The 2021 Federal budget proposed a change in the documentation requirement thresholds from $30 – $150 to $100 – $500. The justification is to allow more flexibility for taxpayers to support their input tax credit claims. Also, this change is aimed at enabling the purchaser to rely on the GST number of the billing agent, rather than the vendor. This measure is effective April 20, 2021.

 ii. GST New Housing Rebate

Notable under this heading is the proposal to ease out the condition for buying a new house when two or more people are involved. In this case, the 2021 budget noted that the previous condition created challenges for qualification, especially in situations requiring co-signing of a loan. Consequently, the GST new housing rebate will now be available where two or more individuals buy a new home together, as long as any one of those individuals is acquiring the new home as their primary residence. In addition, this applies whether it will be an owner-built home, purchased from a builder, co-operative housing, and homes constructed on leased land.
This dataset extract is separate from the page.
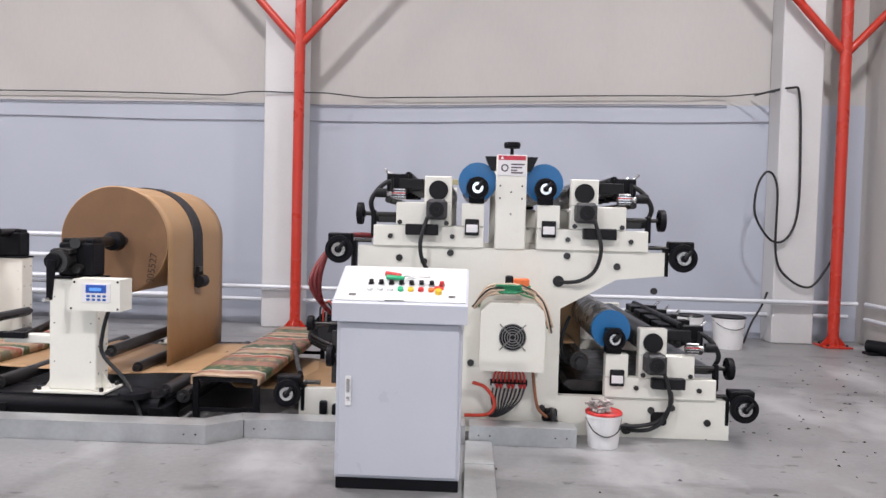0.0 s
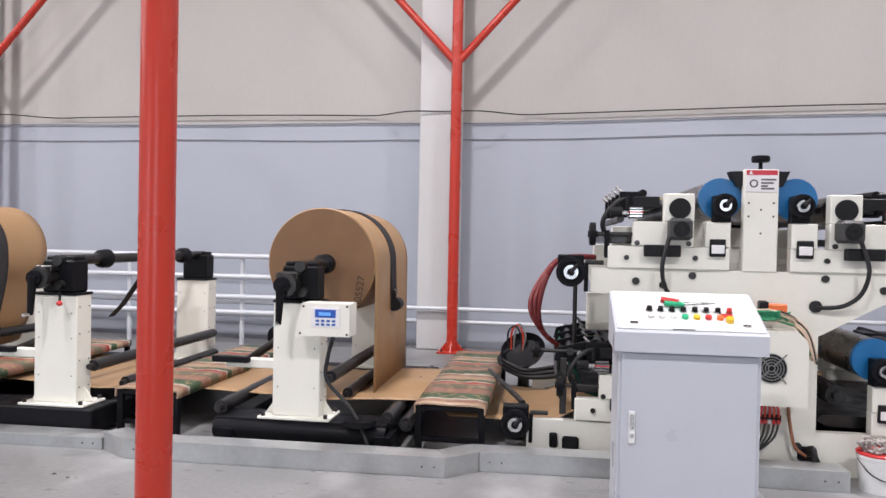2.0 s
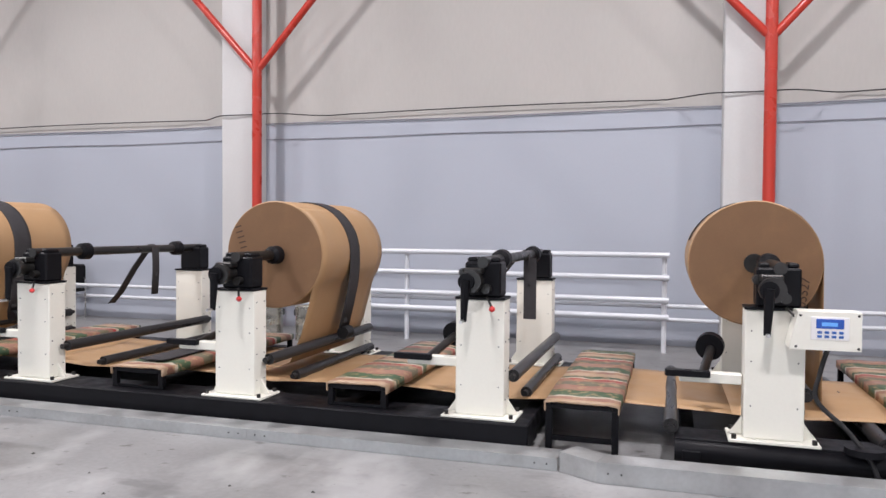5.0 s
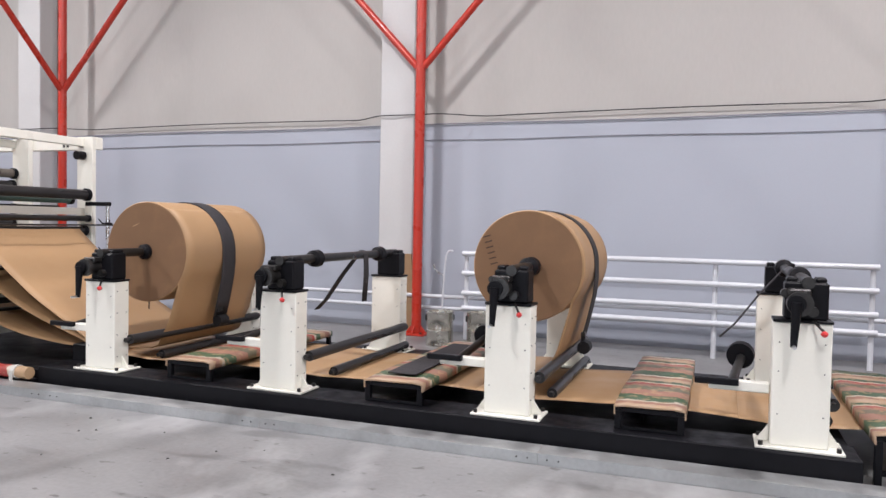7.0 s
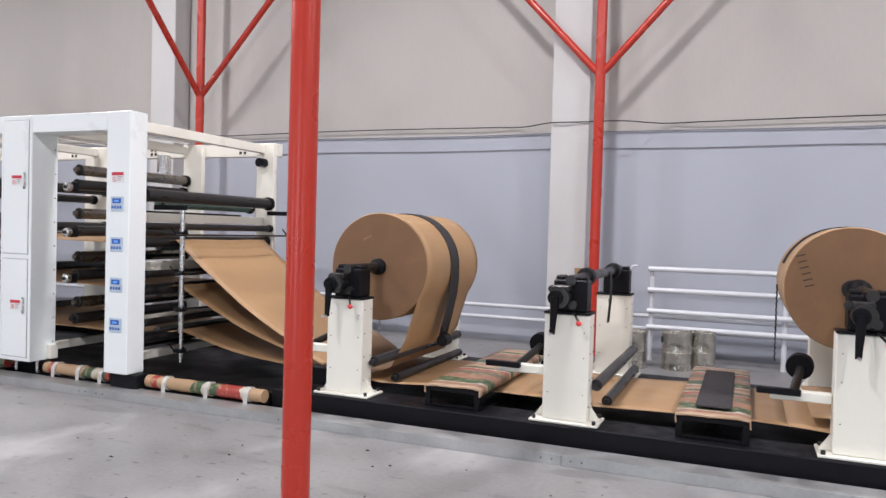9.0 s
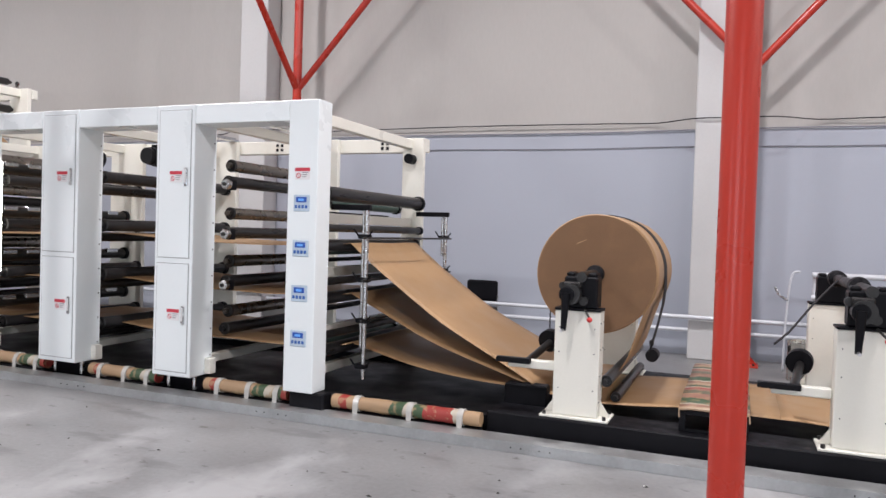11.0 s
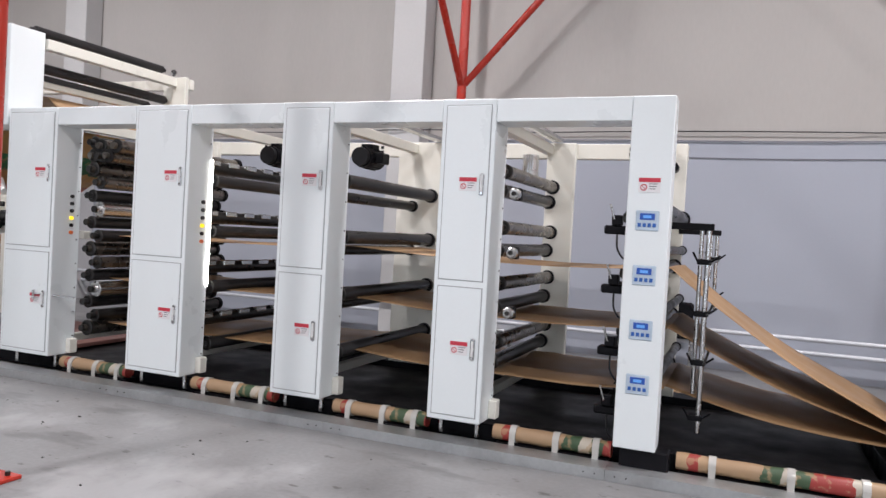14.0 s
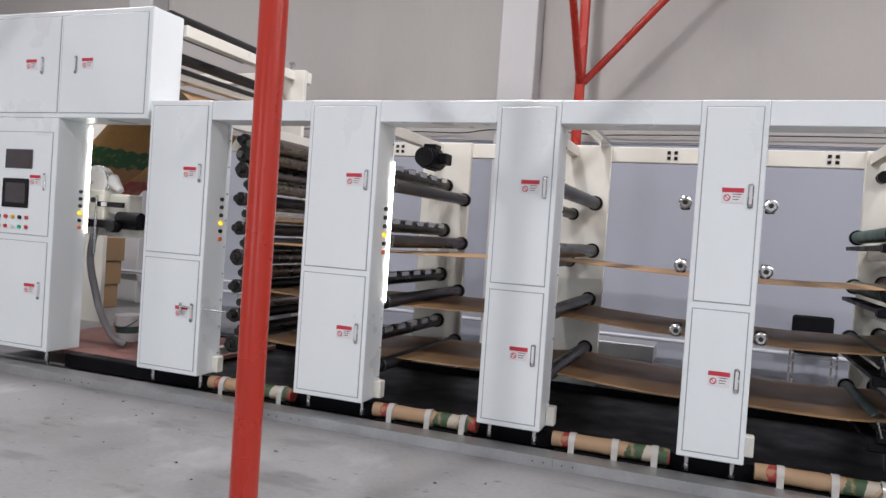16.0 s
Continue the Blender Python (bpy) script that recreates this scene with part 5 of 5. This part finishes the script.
frame_rear = thing("rear_frame", (0, 0, 0), "cream steel rear frame of the tube forming line", "machine frame")
part("top_beam", box(B(), -19.5, -11.79, 6.56, 6.66, 2.24, 2.38, 0.005), CREAM, frame_rear)
for x, x0, x1 in ((-12.02, -12.02, -11.79), (-13.10, -13.05, -12.78), (-14.50, -14.60, -14.09), (-15.86, -15.96, -15.46), (-17.3, -17.4, -16.9)):
    part("rear_post", box(B(), x0, x1, 6.50, 6.56, 0.14, 2.38, 0.005), CREAM, frame_rear)
    part("side_beam", box(B(), x + 0.03, x + 0.11, FY + 0.29, 6.50, 2.27, 2.36, 0.004), CREAM, frame_rear)
    for dx in (0.07, 0.15):
        part("slot", box(B(), x + dx - 0.015, x + dx + 0.015, 6.545, 6.5595, 2.28, 2.33, 0), DARK_P, frame_rear)
    part("low_beam", box(B(), x + 0.02, x + 0.09, FY + 0.29, 6.50, 0.24, 0.31, 0.004), CREAM, frame_rear)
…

No change was proposed to be made to alter the threshold or amount of the rebate. This measure will be effective April 20, 2021.

f) Tax on Unproductive Use of Canadian Housing by Foreign Non-resident Owners

The issue of unproductive use of Canadian Housing by foreign non-residents owners has been in the news for a while now. To address this issue, the 2021 budget proposed to levy a new national 1 percent tax on the value of non-resident, non-Canadian owned residential real estate considered to be vacant or underused annually and effective in 2022. Additionally, in early 2023, all owners of residential property in Canada, other than Canadian citizens or permanent residents of Canada, will be required to file an annual declaration for the prior calendar year with the CRA in respect of each Canadian residential property they own regardless of whether the owner is subject to tax in respect of the property for the year. The owner may also be eligible to claim in their declaration an exemption from the tax in respect of a property for the year. Importantly, over the coming months, the Government will issue a backgrounder to give stakeholders an opportunity to provide feedback on further components of the proposed tax.

Concluding remarks

The report summarized the three issues of great importance to the Black Canadians which the Federation of Black Canadians seeks to support. Therefore, it is imperative that a deeper analysis be conducted on how the three issues can be beneficial to the grassroots audience of the FBC. While this is a good starting point, the information would be more helpful if it is broken down further into easy to understanding format for the audience.